Matt Singletary, a 6-foot-3, 250-pound defensive end, would not have to sit out as a junior next season since he is transferring to a lower subdivision and would have two years of eligibility.
He said he has already left Baylor, is biding his time taking classes at West Valley College and plans to play for Cal Poly in 2010. Mustangs head coach Tim Walsh is prohibited from commenting on potential Division I transfers until they sign scholarship agreements and enroll in classes, but Walsh did confirm that Singletary is a Cal Poly recruit.
Singletary, who took an official visit to Cal Poly in early January, said his main reasons for transferring are to be closer to his parents and five siblings, who range from 12 to 23 years old. Once Mike Singletary took the job with the 49ers, Matt Singletary finished high school just a few hours up U.S. 101 at San Jose’s Valley Christian after growing up most of his life in Chicago.
Singletary’s older sister Kristen was attending Baylor with him until her graduation last spring, but he spent this past season in Waco, Texas, alone.
That and a lack of playing time led to his decision to leave the school where Mike Singletary, an NFL Hall of Famer after a 12-year professional career with the Chicago Bears, set single-season and career records for tackles and led the program to its only 10-win season.
“Honestly, I was calling my dad, and if I had to do another year of this, I was contemplating just not playing football anymore,” said Matt Singletary, who recorded just two tackles and one for loss in his career as a Baylor Bear. “I just wasn’t happy. Not saying anything bad about the coaching staff at Baylor. They were great. I just didn’t think it was the right fit for me.

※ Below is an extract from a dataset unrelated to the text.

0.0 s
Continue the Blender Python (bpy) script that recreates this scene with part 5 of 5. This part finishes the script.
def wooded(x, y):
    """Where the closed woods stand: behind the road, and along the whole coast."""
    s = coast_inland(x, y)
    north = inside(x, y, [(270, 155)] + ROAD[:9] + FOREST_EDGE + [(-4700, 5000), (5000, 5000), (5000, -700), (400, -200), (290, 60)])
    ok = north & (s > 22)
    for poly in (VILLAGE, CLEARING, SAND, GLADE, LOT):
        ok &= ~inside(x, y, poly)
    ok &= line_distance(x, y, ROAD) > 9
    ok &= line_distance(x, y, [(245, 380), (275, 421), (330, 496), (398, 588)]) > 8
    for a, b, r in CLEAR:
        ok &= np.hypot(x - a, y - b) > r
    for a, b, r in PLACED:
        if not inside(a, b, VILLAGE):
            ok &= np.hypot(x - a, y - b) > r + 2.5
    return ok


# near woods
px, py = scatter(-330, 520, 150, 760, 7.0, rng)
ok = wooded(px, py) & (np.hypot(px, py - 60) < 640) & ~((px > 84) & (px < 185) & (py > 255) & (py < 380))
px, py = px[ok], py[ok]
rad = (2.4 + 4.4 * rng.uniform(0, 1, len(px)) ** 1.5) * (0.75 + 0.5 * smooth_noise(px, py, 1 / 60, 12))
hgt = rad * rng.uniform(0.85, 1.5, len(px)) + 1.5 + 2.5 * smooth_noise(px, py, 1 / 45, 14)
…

“Once it got to that standpoint, he was 100 percent behind me, and I thought that was pretty cool.”
Not expected to be announced with Cal Poly’s list of high school commitments the Mustangs receive today — the opening of the National Letter of Intent signing period — Singletary would be the second Division I transfer reported to commit to the school this offseason from a Bowl Championship Series conference.
West Virginia running back Mark Rodgers told The Tribune last week that he was transferring to Cal Poly.
Unlike Rodgers, however, who was recruited out of high school by Walsh while the Mustangs coach was the head coach at Portland State, Singletary had no prior connection with the Cal Poly staff.
Never having set foot in San Luis Obispo, he found out about Cal Poly through a source with the 49ers.
Researching schools to suggest to his son, Mike Singletary consulted with San Francisco assistant special teams coach Dave Fipp, a former Cal Poly assistant coach and defensive coordinator under Rich Ellerson.
“He had known that I coached there and he asked me about Cal Poly,” said Fipp, who has also coached at his alma mater, Arizona, in addition to Holy Cross, San Jose State and Nevada. “What kind of place it was, what kind of community, what the school, the teachers, the academic environment was like.
“And I told him, to me, it’s the best place in the world … I always feel like I’m giving a recruiting spiel, but I’m really not. It’s just my favorite place. Out of all the schools that I’ve been at, it’s by far the best one. When you talk about the whole experience, it’s not even close.”
While he was the co-defensive coordinator for the Spartans, Fipp scouted Matt Singletary during his senior high school season but could not give much insight into how well he might do at the Football Championship Subdivision level.
Fipp said he saw Singletary playing offensive line at Valley Christian, and since then, Singletary has gone through a couple of position changes.
He started out as a defensive end at Baylor before coaches converted him to a blocking tight end and then back to a defensive end this past season.
“I do know he’s a good young man for sure and will help that program just in terms of character and all those things,” Fipp said, “and he comes from, obviously, a great family.”